In the first thirty years of the journal’s publication, unsigned monthly reports from Continental centres are a prominent feature: reviews from Leipzig and Vienna in which the activities (repertories and concerts) of amateur vocal societies and music conservatories are described. Contemporary musical life in Vienna and Berlin in the interwar period is reported by several eminent central European writers including Rudolf Felber and Willi Reich from Vienna, and H. H. Stuckenschmidt from Berlin.

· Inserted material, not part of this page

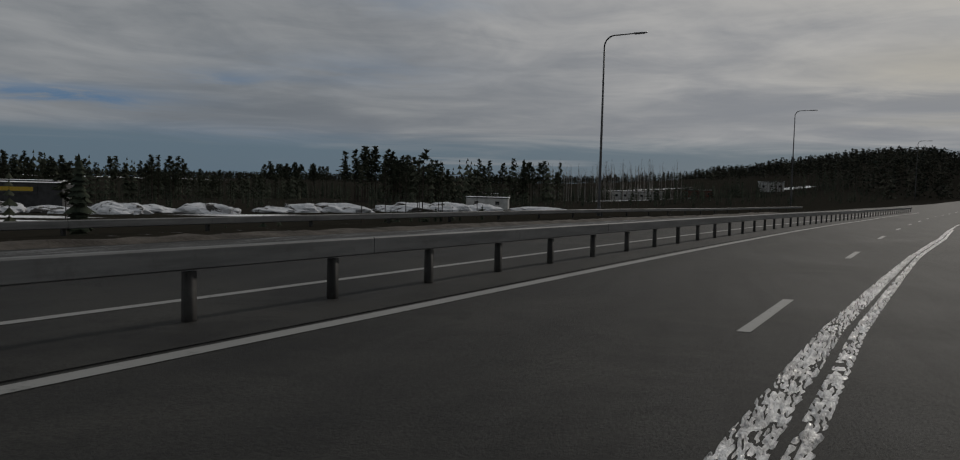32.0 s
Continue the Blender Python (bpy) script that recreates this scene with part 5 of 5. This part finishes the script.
def boulder(seed, size):
    bm = bmesh.new()
    bmesh.ops.create_icosphere(bm, subdivisions=3, radius=1.0)
    for w in bm.verts:
        n = noise.noise(w.co * 1.3 + Vector((seed * 7.1, 0, 0))) * 0.5 + noise.noise(w.co * 3.1 + Vector((0, seed * 3.3, 0))) * 0.18
        w.co = w.co * (1 + n)
        w.co.x, w.co.y, w.co.z = w.co.x * size[0], w.co.y * size[1], max(w.co.z, -0.4) * size[2]
    return bm_mesh("rock", bm, ROCK)


for k, (x, y, s) in enumerate(((-33, 500, 1.1), (-38, 520, 1.5), (-44, 535, 1.0), (-30, 540, 1.6), (-52, 515, 1.4), (-60, 545, 2.0), (-26, 560, 1.8), (-70, 530, 1.6), (-48, 470, 1.3), (-58, 455, 1.8), (-40, 430, 1.2), (-66, 480, 2.4), (-75, 505, 2.2), (62, 232, 1.1), (-13.3, 520, 0.45), (-10.4, 519, 0.45), (-6.6, 521, 0.5), (-17.5, 523, 0.55))):
    rock = new("rock", boulder(k + 1, (s * 1.5, s * 1.1, s * 0.7)))
    rock.matrix_basis = pose(x, y, float(land_at(x, y)) + 0.1, 0, 0, 40 * k)
    tagged(rock, "dark boulder half buried in snow", "rock", "boulders in the snow field")


# ---- mounds of earth under snow on the left field ----
def earth_mound(x, y, size, seed):
    bm = bmesh.new()
    bmesh.ops.create_icosphere(bm, subdivisions=5, radius=1.0)
    for w in bm.verts:
        n = noise.noise(w.co * 1.2 + Vector((seed * 5.7, 0, 0))) * 0.40 + noise.noise(w.co * 3.5 + Vector((0, seed * 2.9, 0))) * 0.14 + noise.noise(w.co * 9.0 + Vector((0, 0, seed))) * 0.05
        w.co = w.co * (1 + n)
        w.co = Vector((w.co.x * size[0], w.co.y * size[1], max(w.co.z, -0.25) * size[2]))
    ob = new("earth_mound", bm_mesh("earth_mound", bm, MOUND, True))
    ob.matrix_basis = pose(x, y, float(land_at(x, y)) - 0.1, 0, 0, seed * 31 % 60 - 30)
    tagged(ob, "low earth mound under snow with bare dark patches", "earth mound", "mounds on the snow field")


for k, (x, y, a, c, h) in enumerate(((-98, 478, 13, 8, 3.8), (-84, 494, 11, 7, 4.2), (-72, 506, 9, 6, 4.0), (-62, 520, 10, 6, 3.8), (-50, 530, 12, 7, 3.2), (-112, 468, 12, 8, 3.4), (-38, 548, 9, 5, 2.4), (-66, 548, 14, 7, 3.6))):
    earth_mound(x, y, (a, c, h), k + 1)

old_posts = tube("post", WOOD, [(0, 0, -0.5), (0, 0, 1.15), (0, 0, 1.2)], [0.07, 0.06, 0.03], 8)
for x, y in ((74.7, 350.0), (75.3, 334.5)):
    fence_bit = base("fence_remnant", pose(x, y, float(land_at(x, y)), 0, 0, 20), "short remnant of a wooden fence in snow", "fence", "fence remnants on the mound")
    for px, tilt in ((-1.1, 3), (-0.35, -9), (0.15, 6), (1.2, -2)):
        part("post", old_posts, fence_bit, m=pose(px, 0, 0, tilt, -tilt * 0.6, 0))
    part("rail", box("rail", WOOD, (2.4, 0.05, 0.09), (0.05, 0.07, 0.62), 0.008, (0, 5, 0)), fence_bit)


# ---- single trees ----
def single_tree(kind, x, y, high, seed, label, group, twig_mat):
    r = np.random.RandomState(seed)
    if kind == "birch":
        v, f, m = birch_soup(r, high, high * 0.15, 52, 12).arrays()
        mats = (BIRCH, TWIG)
    elif kind == "pine":
        v, f, m = pine_soup(r, high, high * 0.17, 26, 22, 0.5).arrays()
        mats = (BARK, PINE)
    else:
        v, f, m = spruce_soup(r, high, 17, 11, high * 0.19, 0.06).arrays()
        mats = (BARK, SPRUCE)
    thing = base(kind + "_tree", pose(x, y, float(land_at(x, y)), 0, 0, seed * 37), label, "tree", group)
    part("trunk", array_mesh("trunk", v, f[m == 0], mats[0]), thing)
    part("crown", array_mesh("crown", v, f[m == 1], mats[1]), thing)
    return thing


TREES = (("birch", 92.3, 594.7, 26, 1), ("birch", 85.1, 605.2, 21, 2), ("birch", 82.0, 612.0, 20, 3), ("birch", 79.0, 640.0, 17, 4), ("birch", 86.0, 626.0, 18, 5), ("birch", 97.0, 602.0, 16, 6),
         ("birch", 74.0, 668.0, 15, 8), ("spruce", -43.0, 716.0, 15, 9), ("spruce", -50.0, 722.0, 13, 10), ("spruce", -38.0, 728.0, 11, 11), ("spruce", -28.0, 772.0, 12, 15), ("pine", -36.0, 778.0, 11, 16), ("birch", -38.4, 557.0, 13, 12), ("birch", -36.8, 559.0, 11, 13),
         ("birch", -40.2, 560.0, 12, 14), ("spruce", 112.0, 262.0, 9, 21), ("spruce", 116.0, 281.0, 11, 22), ("pine", 119.0, 300.0, 10, 23), ("spruce", 124.0, 322.0, 12, 24), ("pine", 126.0, 338.0, 11, 25),
         ("spruce", 131.0, 356.0, 12, 26), ("spruce", 134.0, 372.0, 11, 27), ("pine", 138.0, 392.0, 12, 28), ("spruce", 104.0, 150.0, 7, 29), ("spruce", 106.0, 190.0, 8, 30), ("spruce", 109.0, 225.0, 8, 31),
         ("spruce", -60.0, 120.0, 15, 32), ("spruce", -64.0, 150.0, 16, 33), ("pine", -66.0, 172.0, 15, 34), ("spruce", -76.0, 196.0, 14, 35))
for kind, x, y, high, seed in TREES:
    words = {"birch": "bare thin birch with a pale trunk", "pine": "tall pine with a bare lower trunk", "spruce": "dark green spruce with drooping boughs"}[kind]
    single_tree(kind, x, y, high, seed, words + (" by the bridge" if 560 < y < 700 else " in snow"), kind + " trees", None)

young = spruce_soup(np.random.RandomState(77), 2.6, 9, 7, 0.75, 0.05).arrays()
for k in range(26):
    y = 742 + 5.2 * k + random.uniform(-2, 2)
    x = float(line_x(y)) - 62 - 2.2 * k + random.uniform(-5, 5)
    size = random.uniform(0.9, 1.9)
    thing = base("young_spruce", pose(x, y, float(land_at(x, y)), 0, 0, 50 * k) @ Matrix.Diagonal((size, size, size, 1)), "small young spruce standing in snow", "tree", "young spruces")
    if k == 0:
        trunk_mesh, crown_mesh = array_mesh("trunk", young[0], young[1][young[2] == 0], BARK), array_mesh("crown", young[0], young[1][young[2] == 1], SPRUCE)
    part("trunk", trunk_mesh, thing)
    part("crown", crown_mesh, thing)


# ---- heaps of cleared snow on the low land ----
def snow_heaps():
    r = np.random.RandomState(8)
    for k in range(18):
        u = k / 17
        x, y = -150 + 150 * u + r.uniform(-6, 6), 800 + 130 * u + r.uniform(-8, 8)
        bm = bmesh.new()
        bmesh.ops.create_icosphere(bm, subdivisions=4, radius=1.0)
        a, b, c = r.uniform(6, 11), r.uniform(4, 6), r.uniform(1.6, 3.0)
        for w in bm.verts:
            n = noise.noise(w.co * 1.5 + Vector((k * 5.0, 0, 0))) * 0.35 + noise.noise(w.co * 4.0 + Vector((0, k * 3.0, 0))) * 0.16
            w.co = w.co * (1 + n)
            w.co = Vector((w.co.x * a, w.co.y * b, max(w.co.z, -0.3) * c))
        ob = new("snow_heap", bm_mesh("snow_heap", bm, MOUND))
        ob.matrix_basis = pose(x, y, float(land_at(x, y)) - 0.2, 0, 0, r.uniform(-30, 30))
        tagged(ob, "lumpy dirty heap of cleared snow on low ground", "snow heap", "heaps of cleared snow")


snow_heaps()


# ---- buildings ----
def building(name, x, y, w, d, h, turn, wall, label, roof_mat=SNOW, windows=0, sink=0.0, band=None):
    z = float(land_at(x, y)) - sink
    thing = base(name, pose(x, y, z, 0, 0, turn), label, "building")
    walls = part("wall", box("wall", wall, (w, d, h + 1.0), (0, 0, h / 2 - 0.5), 0.04), thing)
    roof = part("roof", box("roof", roof_mat, (w + 0.5, d + 0.5, 0.35), (0, 0, h + 0.18), 0.06), thing, "snow-covered flat roof")
    part("parapet", box("parapet", DARK_WALL, (w + 0.56, 0.12, 0.28), (0, -d / 2 - 0.25, h + 0.12), 0.01), roof)
    n = int(w / 3.0)
    for k in range(1, n):
        part("seam", box("seam", wall, (0.06, 0.05, h - 0.1), (-w / 2 + k * w / n, -d / 2 - 0.02, h / 2), 0.005), walls)
    for k in range(windows):
        px = -w / 2 + (k + 0.5) * w / windows
        win = part("window", box("window", PALE_WALL, (1.5, 0.10, 1.3), (px, -d / 2 - 0.04, h * 0.55), 0.01), thing)
        part("pane", box("pane", GLASS, (1.34, 0.04, 1.14), (px, -d / 2 - 0.09, h * 0.55)), win)
    if band:
        mat, bw, bh, px, pz = band
        sign = part("sign_board", box("sign_board", mat, (bw, 0.25, bh), (px, -d / 2 - 0.16, pz), 0.03), thing, "dark board with a yellow band")
        part("yellow_bar", box("yellow_bar", SIGN_YELLOW, (bw * 0.72, 0.04, bh * 0.45), (px + bw * 0.06, -d / 2 - 0.30, pz)), sign, "yellow bar in place of the name")
        part("emblem", box("emblem", SIGN_YELLOW, (bh * 0.6, 0.04, bh * 0.6), (px - bw * 0.40, -d / 2 - 0.30, pz), 0.04), sign, "square yellow emblem")
    return thing


building("store_building", -127, 806, 46, 22, 6.2, 42, CLADDING, "long grey flat-roofed store with a yellow sign band", windows=0)
building("store_building", -142, 868, 34, 20, 7.0, 30, DARK_WALL, "dark flat-roofed store with a yellow sign band", band=(DARK_WALL, 13, 2.6, 4, 5.4))
building("store_building", -166, 902, 20, 18, 7.4, 24, CLADDING, "grey panelled store building beside the car park")
building("house", 21.4, 1108.8, 26, 12, 4.2, 8, PALE_WALL, "low pale house with a snowy roof below the hill", windows=6)
building("house", 52, 1150, 16, 9, 4.0, 5, RED_WALL, "small red-brown house among bare trees", windows=4)
building("house", 95, 1190, 14, 9, 5.5, 0, PALE_WALL, "pale house with a snowy roof by the woods", windows=3)
building("house", -60, 1120, 18, 10, 3.6, 12, PALE_WALL, "long low pale building behind the thicket", windows=5)
building("house", -15, 940, 14, 8, 3.6, 10, PALE_WALL, "low shed with a snowy roof on the low land", windows=2)


# ---- vehicles ----
def van(x, y, z, turn):
    thing = base("van", pose(x, y, z, 0, 0, turn), "silver-white panel van on the opposite carriageway", "van")
    # side profile, front towards -y
    side = ((-2.42, 0.34), (-2.46, 0.62), (-2.40, 0.95), (-1.62, 1.14), (-0.95, 1.86), (-0.70, 1.96), (2.30, 1.98), (2.42, 1.80), (2.46, 0.70), (2.44, 0.34))
    bm = bmesh.new()
    face = bm.faces.new([bm.verts.new((-0.92, a, b)) for a, b in side])
    out = bmesh.ops.extrude_face_region(bm, geom=[face])
    for w in out["geom"]:
        if isinstance(w, bmesh.types.BMVert):
            w.co.x += 1.84
    for w in bm.verts:
        if w.co.z > 1.2:
            w.co.x *= 1 - 0.10 * (w.co.z - 1.2)
    bmesh.ops.bevel(bm, geom=bm.edges[:], offset=0.06, segments=3, affect="EDGES", profile=0.6)
    body = part("body", bm_mesh("body", bm, VAN_PAINT, True), thing)
    pane = mesh_of("windscreen", [(-0.72, -1.56, 1.21), (0.72, -1.56, 1.21), (0.66, -0.99, 1.83), (-0.66, -0.99, 1.83), (-0.72, -1.62, 1.22), (0.72, -1.62, 1.22), (0.66, -1.03, 1.86), (-0.66, -1.03, 1.86)], [(4, 5, 6, 7), (0, 1, 5, 4), (3, 2, 6, 7), (0, 4, 7, 3), (1, 2, 6, 5)], GLASS)
    part("windscreen", pane, body, "dark windscreen")
    for s in (-1, 1):
        part("side_window", box("side_window", GLASS, (0.03, 0.85, 0.50), (s * 0.895, -0.72, 1.50), 0.01), body, "dark side window")
        part("side_window", box("side_window", GLASS, (0.03, 1.05, 0.48), (s * 0.895, 0.55, 1.52), 0.01), body, "dark side window")
        lamp = part("headlight", box("headlight", HEADLIGHT, (0.34, 0.12, 0.20), (s * 0.68, -2.40, 0.80), 0.03), body, "clear headlight")
        part("tail_light", box("tail_light", TAIL_RED, (0.12, 0.06, 0.50), (s * 0.84, 2.44, 1.05), 0.01), body, "red tail light")
        mirror = part("mirror", box("mirror", PLASTIC, (0.22, 0.14, 0.24), (s * 1.06, -1.28, 1.26), 0.03), body, "black door mirror")
        for wy in (-1.55, 1.45):
            wheel = part("wheel", tube("wheel", RUBBER, [(s * 0.70, wy, 0.33), (s * 0.93, wy, 0.33)], 0.33, 24), thing, "black tyre")
            part("rim", tube("rim", STEEL, [(s * 0.91, wy, 0.33), (s * 0.945, wy, 0.33)], [0.20, 0.18], 16), wheel, "grey rim")
    part("grille", box("grille", PLASTIC, (0.95, 0.06, 0.16), (0, -2.43, 0.82), 0.02), body, "dark grille")
    part("bumper", box("bumper", PLASTIC, (1.86, 0.20, 0.26), (0, -2.42, 0.47), 0.05), body, "dark bumper")
    part("plate", box("plate", SIGN_WHITE, (0.45, 0.02, 0.11), (0, -2.53, 0.50)), body, "blank pale plate")
    return thing


van(-11.1, 279.5, float(level(279.5)) + 0.01, 0)
van(float(line_x(905)) - 4.2, 905.0, float(level(905)) + 0.01, 198)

In ninety years MMR moves through the last decades of the Victorian era, the Edwardian era, World War I, the prosperity of the 1920s, the depression of the 1930s, World War II and the post war era—encompassing enormous changes in musical taste and practice, systems of musical composition, advancements in performance techniques and technology and organization. Music publications, concert and operatic repertories reflect these times of change. Reviews of these concerts and operas, sheet music, books on musical subjects and recordings constitute a large and important part of MMR.